Saturday, September 29, 2007

Warning: 99.999% Uptime is a Myth, and a Planet Killer

Uptime is a measure of the time a particular computer system has been "up" and running. Not surprisingly, it's the opposite of downtime, when a system is not operational. In geek cant, uptime is sometimes measured in nines; "Three nines" gives you 99.9% reliability, about 8 hours and 46 minutes of downtime a year. The gold standard is "Five nines" - 99.999% reliability, which translates to a total downtime of no longer than five minutes per year.

At first glance, it would seem that you want to keep your site up as much as possible, lots of nines. Problem is that it turns out to be exponentially expensive to do so, both cost-wise and e-wise, because massive redundancy is required to support more reliant systems. Instead of one server, you need several... instead of one 9 to 5 support employee, you need around-the-clockers... instead of one power line, you need several, and going to different substations. All this leads to a Malthusian
eWaste accumulation, increased labor expenditure, and according to the Uptime Institute, unsustainable power consumption. And one more thing; it's impossible.

Fact is that five nines is simply impossible for a long period of time. Remember, 5 nines is 5 minutes of downtime a year. So, if your site is out for an hour, it must be up non-stop for the next 12 years to hit your number - wholly unlikely. Good news is that this is hardly a business killer; for example, according to Pingdom, even eBay is only good for three nines over a long period. Seems like they are doing fine.

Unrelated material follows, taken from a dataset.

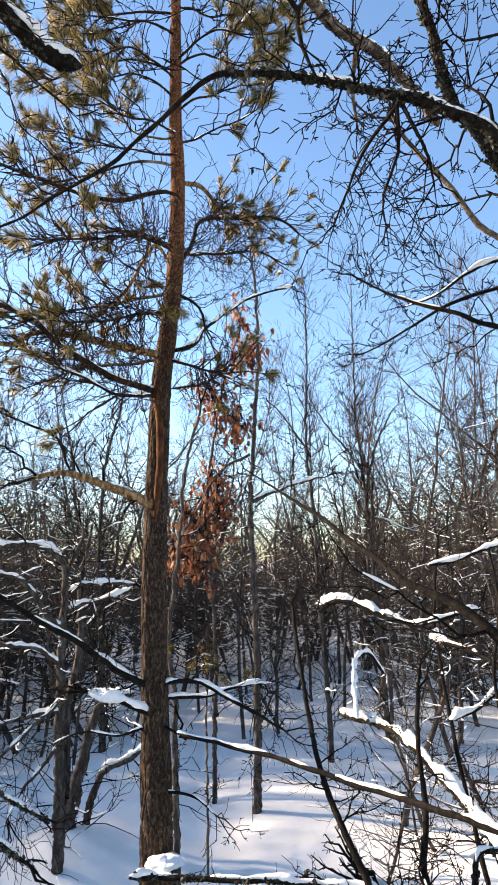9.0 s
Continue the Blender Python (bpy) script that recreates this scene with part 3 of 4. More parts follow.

The stark truth is that most companies don't need five nines. It sounds great in boardroom meetings ("If this saves one life, it's worth it!") and fills the pork barrel for those IT directors looking for a new project. But the numbers just don't make sense for most industries; studies show that three nine design is fine for most retailing applications. Yeah, if you are Walmart you need it for your transaction processing. Yeah, if you are LAX and a computer glitch leaves 17,000 passengers stranded, you need it. But for the vast majority of cases, there's not enough return on investment (ROI) to justify the cost to your business and the damage to the planet. Good enough is in fact good enough. :: Cnet


Unknown said...

Is 99.99% ok?

BlindManNoFish said...

If this is true, couldn't a savings be arrived at by coordinating down times across sites? If the rational for minimizing down time is that down time costs 'something' then where does that 'something' go? To other sites? If that's true then coordinating the down times across all sites would result in no losses (combined with no gains.) I suspect that what's actually occurring is that uptime/downtime advantage only exists as a comparison to what your competitors' uptime/downtime is. Incidentally, if a company is properly tracking their traffic, then they ought to be able to effectively minimize the impact of their downtime by scheduling downtimes for minimal traffic times--which is in fact what the majority of them do. This makes %uptime vs. % downtime effectively a moot point; if you're in the business of selling Christmas cookies, and your downtime is all in late November/early December vs. the middle of June & July, then obviously it matters quite a bit less whether you have 99.9%/0.1% (Nov/Dec) vs. 95%/5% (Jun/Jul)or whatever. The former case would likely still result it a higher cost to your business.